Required task: Repeat each line of the material below exactly as it appears, minus any pictures.

Dataset records:

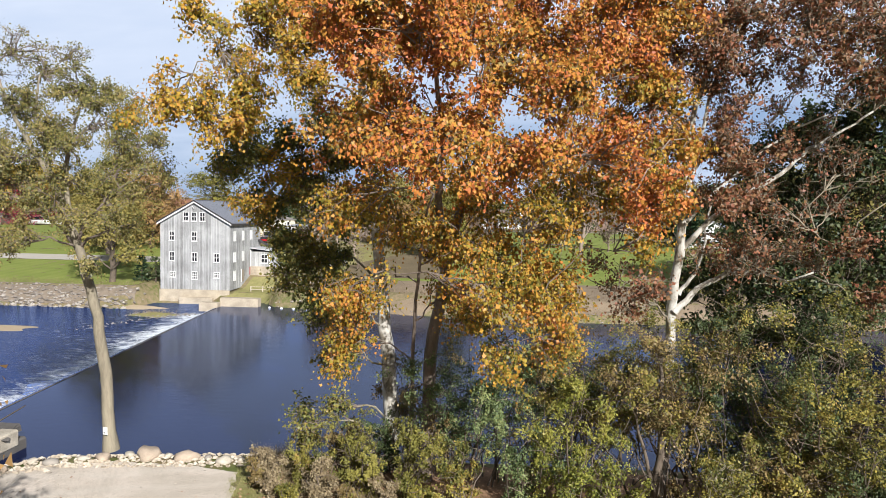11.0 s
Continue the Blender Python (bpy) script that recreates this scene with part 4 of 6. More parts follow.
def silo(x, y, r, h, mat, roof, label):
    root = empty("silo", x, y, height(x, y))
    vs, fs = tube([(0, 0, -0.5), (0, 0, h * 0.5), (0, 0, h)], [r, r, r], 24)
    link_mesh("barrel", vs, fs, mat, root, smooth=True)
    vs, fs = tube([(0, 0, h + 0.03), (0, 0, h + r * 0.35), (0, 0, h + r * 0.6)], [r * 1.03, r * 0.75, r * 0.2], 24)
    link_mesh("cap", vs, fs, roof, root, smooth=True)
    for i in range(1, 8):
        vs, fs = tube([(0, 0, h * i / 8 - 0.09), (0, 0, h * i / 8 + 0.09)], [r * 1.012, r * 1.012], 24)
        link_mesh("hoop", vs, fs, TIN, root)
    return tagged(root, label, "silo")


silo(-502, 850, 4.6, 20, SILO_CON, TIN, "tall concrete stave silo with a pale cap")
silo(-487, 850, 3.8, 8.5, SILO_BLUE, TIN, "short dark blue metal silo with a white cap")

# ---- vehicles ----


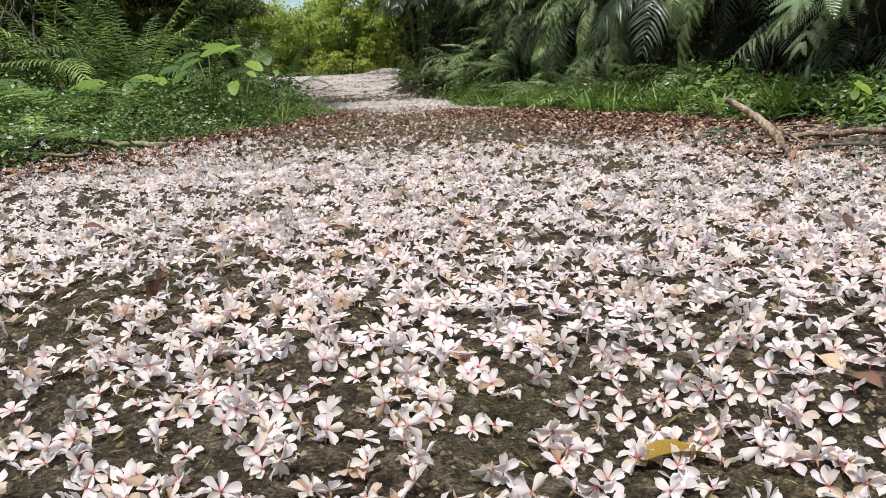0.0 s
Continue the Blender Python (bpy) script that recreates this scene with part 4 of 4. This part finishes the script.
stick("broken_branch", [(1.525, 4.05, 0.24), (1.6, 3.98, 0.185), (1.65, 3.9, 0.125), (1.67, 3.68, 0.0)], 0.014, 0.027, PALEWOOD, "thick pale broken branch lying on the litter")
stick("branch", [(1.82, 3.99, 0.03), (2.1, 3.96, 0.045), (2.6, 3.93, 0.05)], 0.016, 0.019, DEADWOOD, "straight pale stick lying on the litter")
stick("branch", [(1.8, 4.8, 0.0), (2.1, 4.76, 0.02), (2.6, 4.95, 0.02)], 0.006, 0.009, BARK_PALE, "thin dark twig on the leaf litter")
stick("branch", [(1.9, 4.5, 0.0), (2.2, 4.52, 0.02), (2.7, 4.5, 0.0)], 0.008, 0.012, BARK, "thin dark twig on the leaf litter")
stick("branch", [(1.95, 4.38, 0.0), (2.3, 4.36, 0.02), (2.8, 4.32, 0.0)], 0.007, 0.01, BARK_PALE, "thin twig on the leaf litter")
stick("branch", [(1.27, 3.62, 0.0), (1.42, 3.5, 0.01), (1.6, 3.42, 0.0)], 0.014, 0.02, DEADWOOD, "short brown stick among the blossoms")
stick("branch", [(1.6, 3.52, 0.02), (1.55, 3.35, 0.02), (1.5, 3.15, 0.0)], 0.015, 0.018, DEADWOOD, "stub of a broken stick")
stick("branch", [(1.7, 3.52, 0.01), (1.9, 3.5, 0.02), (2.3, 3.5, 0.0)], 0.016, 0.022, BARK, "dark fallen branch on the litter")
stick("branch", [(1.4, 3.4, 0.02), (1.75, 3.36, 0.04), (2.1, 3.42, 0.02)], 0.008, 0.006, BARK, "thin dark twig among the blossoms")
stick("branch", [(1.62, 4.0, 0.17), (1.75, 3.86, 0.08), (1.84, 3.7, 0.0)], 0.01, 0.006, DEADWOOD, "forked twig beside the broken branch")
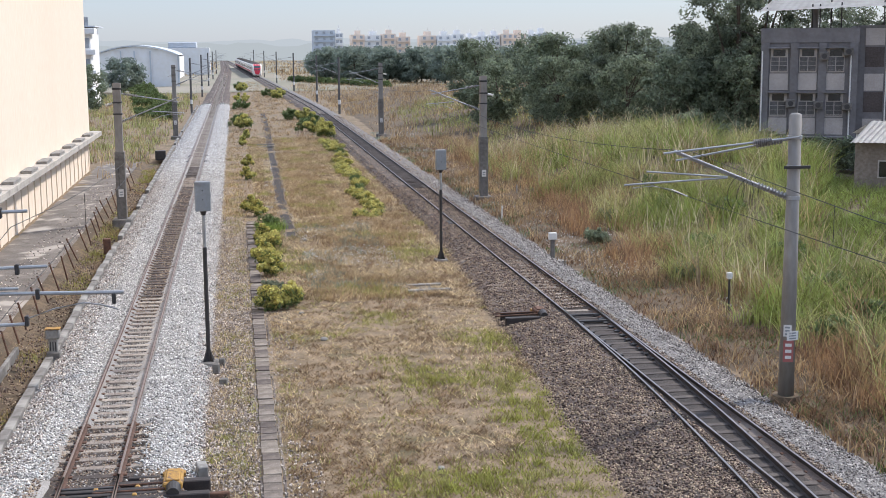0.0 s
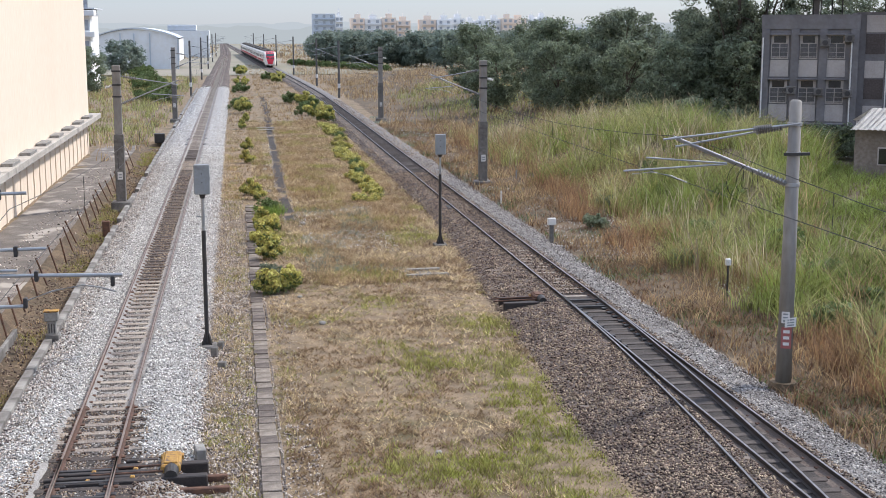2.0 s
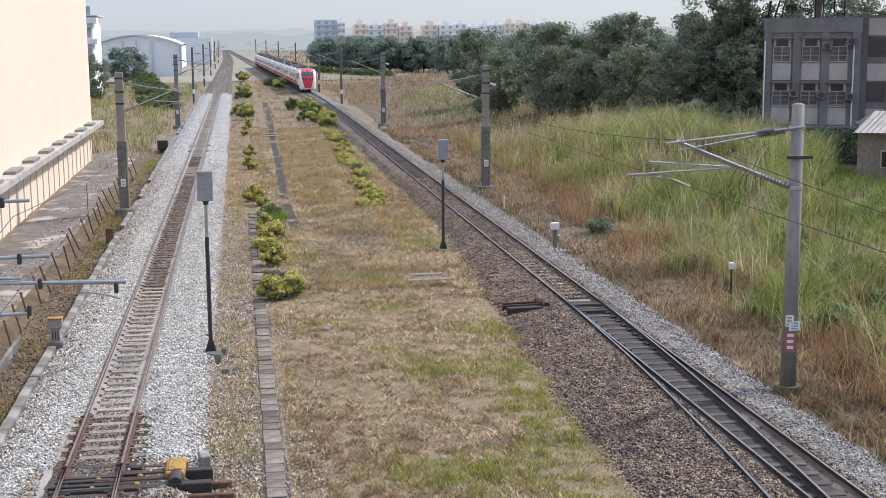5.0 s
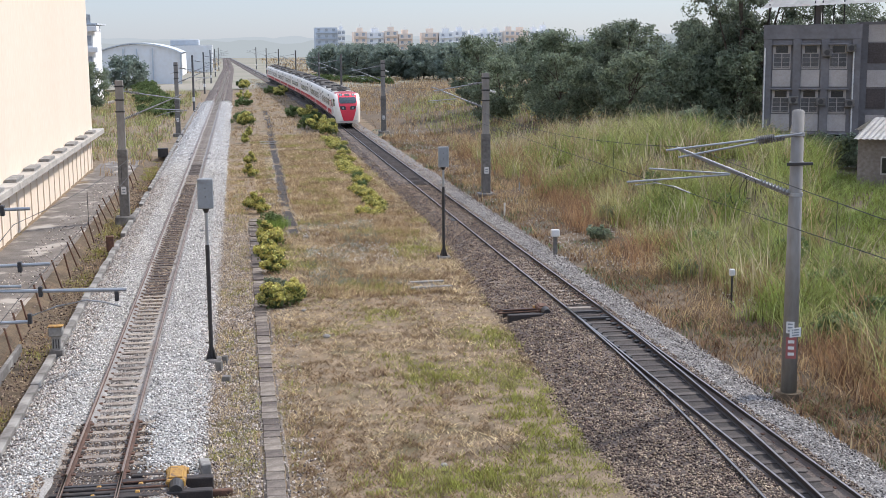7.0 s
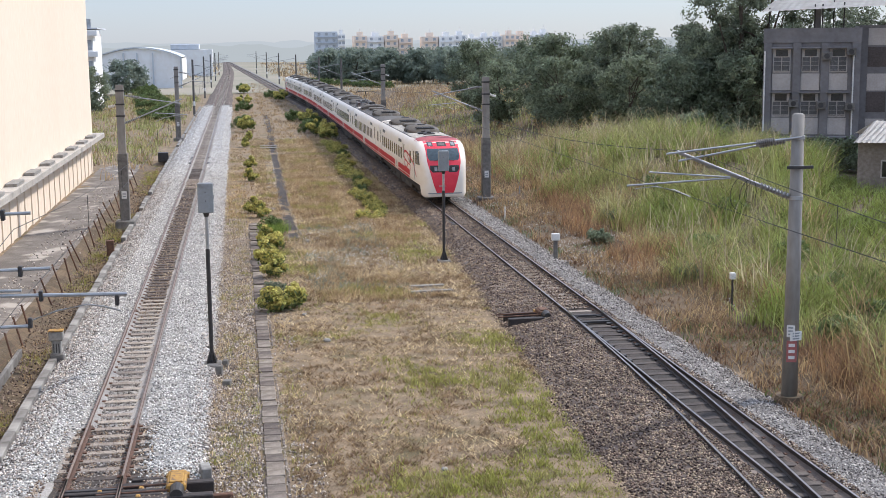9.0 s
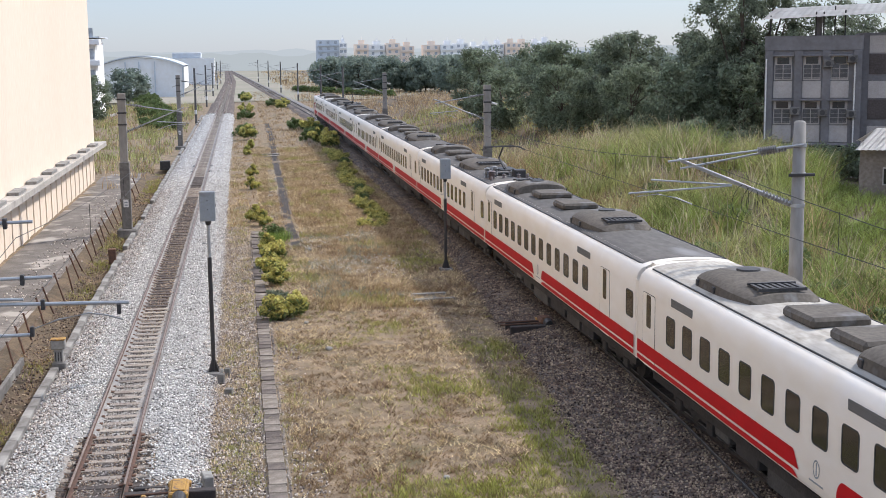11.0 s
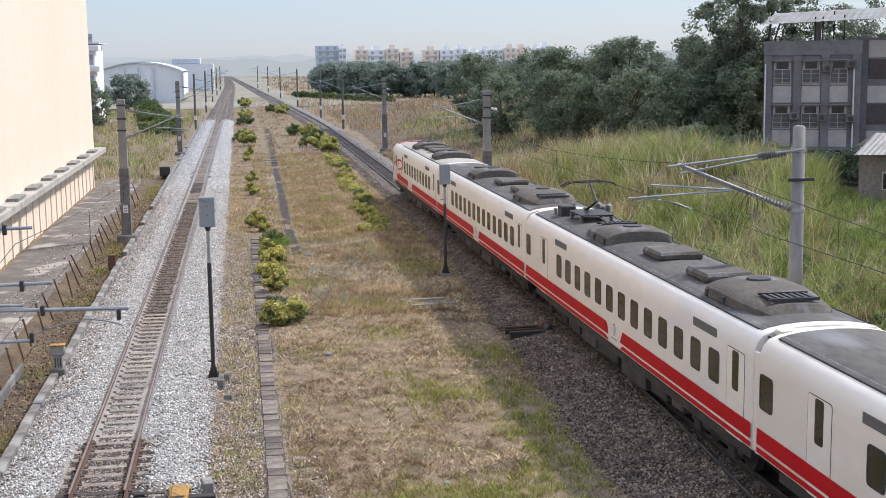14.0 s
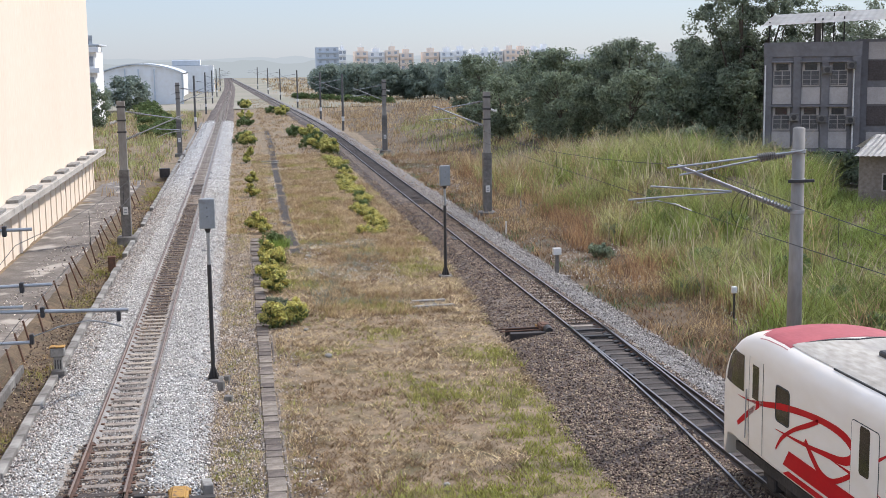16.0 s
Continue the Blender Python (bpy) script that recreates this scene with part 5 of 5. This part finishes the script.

Solution to this exercise:
11.0 s
Continue the Blender Python (bpy) script that recreates this scene with part 4 of 6. More parts follow.
def silo(x, y, r, h, mat, roof, label):
    root = empty("silo", x, y, height(x, y))
    vs, fs = tube([(0, 0, -0.5), (0, 0, h * 0.5), (0, 0, h)], [r, r, r], 24)
    link_mesh("barrel", vs, fs, mat, root, smooth=True)
    vs, fs = tube([(0, 0, h + 0.03), (0, 0, h + r * 0.35), (0, 0, h + r * 0.6)], [r * 1.03, r * 0.75, r * 0.2], 24)
    link_mesh("cap", vs, fs, roof, root, smooth=True)
    for i in range(1, 8):
        vs, fs = tube([(0, 0, h * i / 8 - 0.09), (0, 0, h * i / 8 + 0.09)], [r * 1.012, r * 1.012], 24)
        link_mesh("hoop", vs, fs, TIN, root)
    return tagged(root, label, "silo")


silo(-502, 850, 4.6, 20, SILO_CON, TIN, "tall concrete stave silo with a pale cap")
silo(-487, 850, 3.8, 8.5, SILO_BLUE, TIN, "short dark blue metal silo with a white cap")

# ---- vehicles ----


0.0 s
Continue the Blender Python (bpy) script that recreates this scene with part 4 of 4. This part finishes the script.
stick("broken_branch", [(1.525, 4.05, 0.24), (1.6, 3.98, 0.185), (1.65, 3.9, 0.125), (1.67, 3.68, 0.0)], 0.014, 0.027, PALEWOOD, "thick pale broken branch lying on the litter")
stick("branch", [(1.82, 3.99, 0.03), (2.1, 3.96, 0.045), (2.6, 3.93, 0.05)], 0.016, 0.019, DEADWOOD, "straight pale stick lying on the litter")
stick("branch", [(1.8, 4.8, 0.0), (2.1, 4.76, 0.02), (2.6, 4.95, 0.02)], 0.006, 0.009, BARK_PALE, "thin dark twig on the leaf litter")
stick("branch", [(1.9, 4.5, 0.0), (2.2, 4.52, 0.02), (2.7, 4.5, 0.0)], 0.008, 0.012, BARK, "thin dark twig on the leaf litter")
stick("branch", [(1.95, 4.38, 0.0), (2.3, 4.36, 0.02), (2.8, 4.32, 0.0)], 0.007, 0.01, BARK_PALE, "thin twig on the leaf litter")
stick("branch", [(1.27, 3.62, 0.0), (1.42, 3.5, 0.01), (1.6, 3.42, 0.0)], 0.014, 0.02, DEADWOOD, "short brown stick among the blossoms")
stick("branch", [(1.6, 3.52, 0.02), (1.55, 3.35, 0.02), (1.5, 3.15, 0.0)], 0.015, 0.018, DEADWOOD, "stub of a broken stick")
stick("branch", [(1.7, 3.52, 0.01), (1.9, 3.5, 0.02), (2.3, 3.5, 0.0)], 0.016, 0.022, BARK, "dark fallen branch on the litter")
stick("branch", [(1.4, 3.4, 0.02), (1.75, 3.36, 0.04), (2.1, 3.42, 0.02)], 0.008, 0.006, BARK, "thin dark twig among the blossoms")
stick("branch", [(1.62, 4.0, 0.17), (1.75, 3.86, 0.08), (1.84, 3.7, 0.0)], 0.01, 0.006, DEADWOOD, "forked twig beside the broken branch")
0.0 s
2.0 s
5.0 s
7.0 s
9.0 s
11.0 s
14.0 s
16.0 s
Continue the Blender Python (bpy) script that recreates this scene with part 5 of 5. This part finishes the script.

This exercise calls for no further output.